Friday, October 30, 2009

Bzzzz, Bzzzzz, Bzzzz, SPLAT!

Remember the nasal flies from yesterday's post? The ones who infest the sheep and drive them to the place of utter distraction? So bad that they beat their heads against the wall? Well God must really want me to learn how to practically apply what I'm learning because the last 48 hours have been filled with opportunities to practice this in my life.

Can you make a meal for a woman who is sick? Coordinate meals for a new mom? Coordinate meals for someone I've never met but technically am responsible for supporting? Schedule play dates times four since there is no school today? Clean my house, before and after, two large gatherings in this week alone. Fold clothes. Scrub the bathrooms. Feed my family. Follow up on new tires for the van. Go to physical therapy. Make the meal plan and the grocery list and somehow find 4 hours to go and shop for it all. Exercise? What's that. Haven't done that in several days. Maybe by the time I'm 40 my schedule will clear up enough to work regular exercise back into the routine. Bzzz... Bzzzz.... Bzzz...

I feel pulled in a million different directions and am being forced to say no to things, good things, because to say yes comes at the expense of my own family. And it bugs me that I can't do it all. Be everything to all people who need something from me. How like my enemy to take ministry moments and turn them into an annoyance. Bzzz.... Bzzz.... Bzzzz....

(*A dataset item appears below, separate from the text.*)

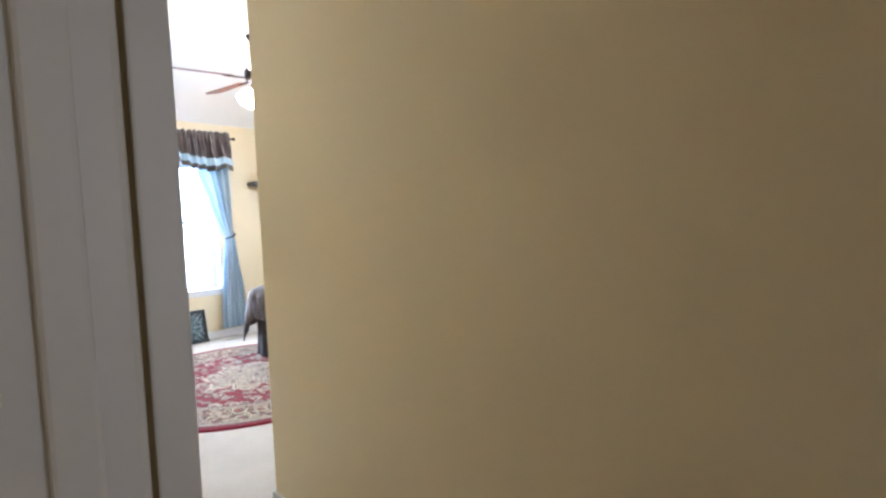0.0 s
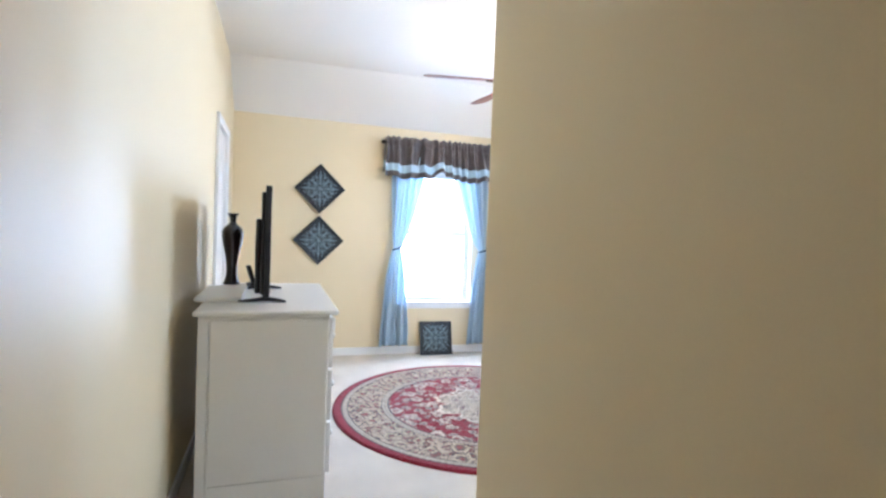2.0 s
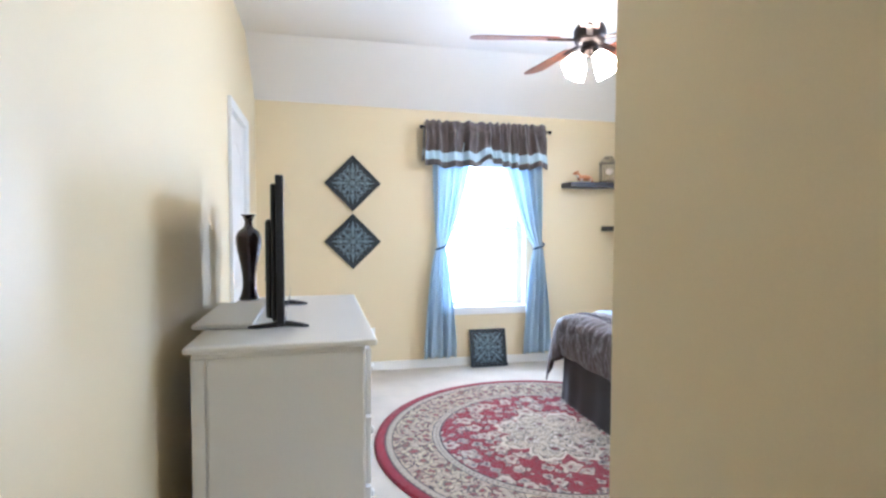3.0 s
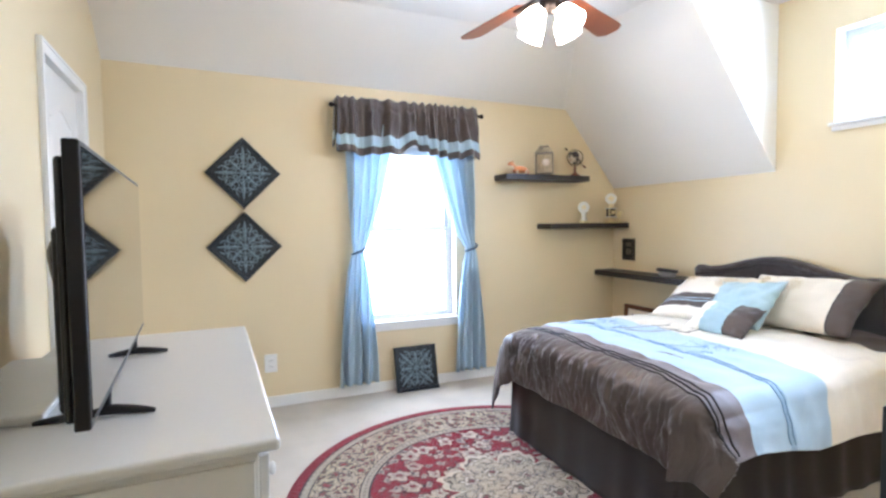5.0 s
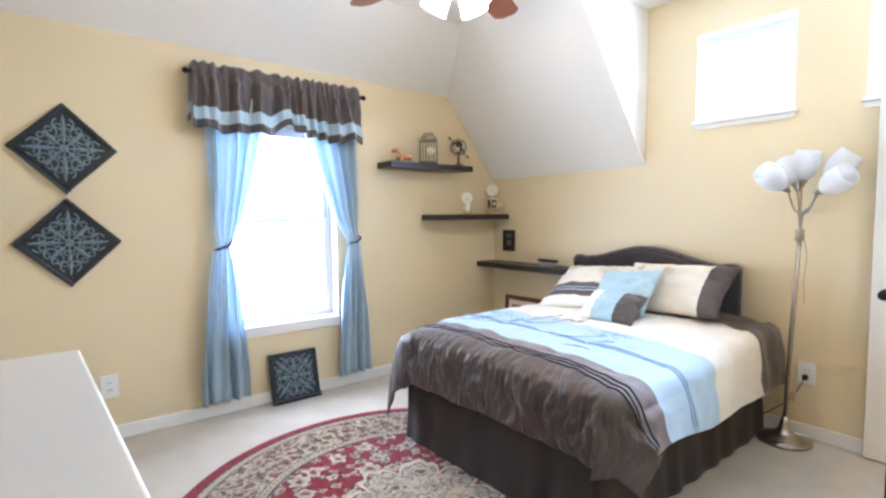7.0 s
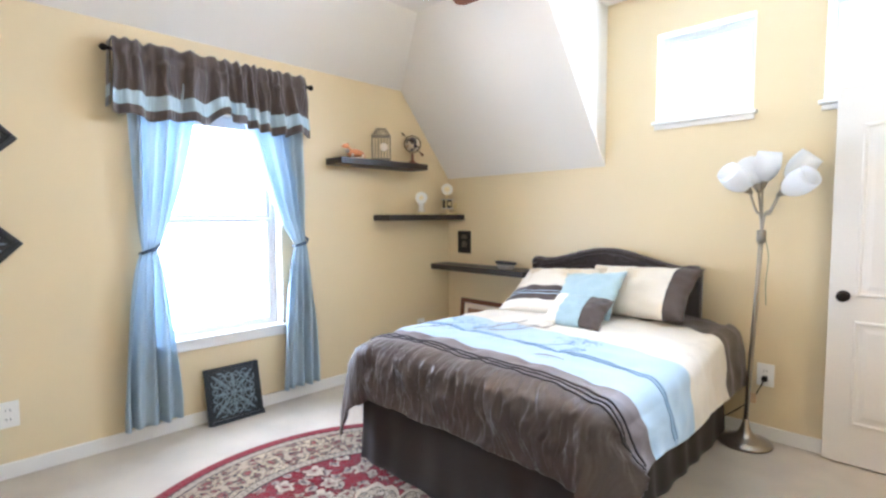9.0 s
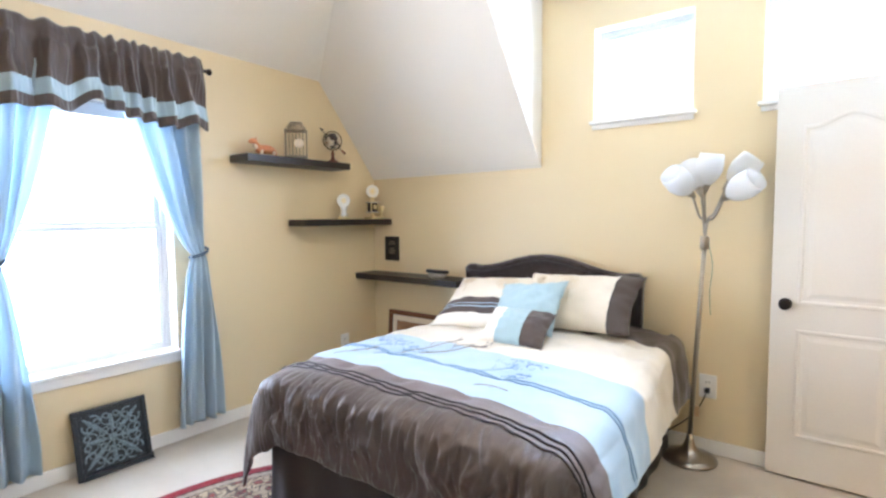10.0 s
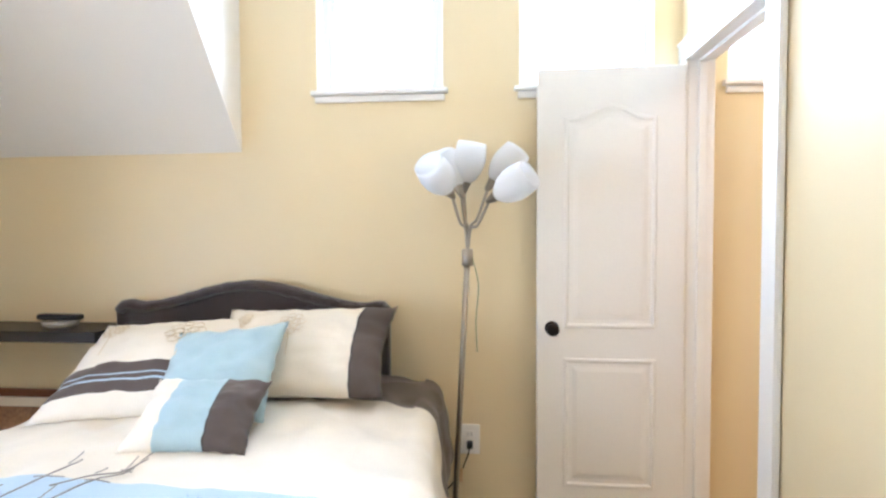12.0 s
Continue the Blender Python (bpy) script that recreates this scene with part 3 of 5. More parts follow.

I tried to order the beautiful family photographs my friend took of our family and the photo processor kept cutting off chunks of the pictures. 30 minutes into the project, I had to abandon it and leave it for later. Bzzz.. Bzzz. Bzzz... Fed 8 hungry kids a meal. Answered the phone that normally never rings but has been ringing off the hook all day. Tried to have a conversation with my friend while being interrupted 18 times by the 8 kids I willingly invited into my home. Bzzz.... Bzzz.... Bzzz...

I caught someone in a lie and my annoyance level sky rocketed. Bzzz.... Bzzzz.... Bzzz.... Threw my hands up in frustration and was ready to join the sheep in beating my head against the wall. I called a wise woman of the Lord and she gave me a word from The Word. I Corinthians 13:4-8: "Love is patient, love is kind. It does not envy, it does not boast, it is not proud. It is not rude, it is not self-seeking, it is not easily angered, it keeps no record of wrongs. Love does not delight in evil but rejoices with the truth. It always protects, always trusts, always hopes, always perseveres. Love never fails." My friend encouraged me to let the lie go and choose love. She reminded me that choosing love is also choosing forgiveness and in this case means I can't duck and dive when I see this person next. Even as I mulled this over, the flies of anger, self-righteousness and unforgiveness were swarming my mind. Bzzzz... Bzzzz... Bzzzz....

Wow is it difficult to set aside my agenda to take up the mind of Christ. But I knew I needed to stop the buzzing. I asked the Holy Spirit to pour into my depleted life more of Himself. To give me wisdom and discernment with the situation at hand. To replace my frustration with peace. My anger with love. My bitterness with forgiveness. I asked God to figuratively anoint my head with oil and SPLAT! My Good Shepherd smashed those flies.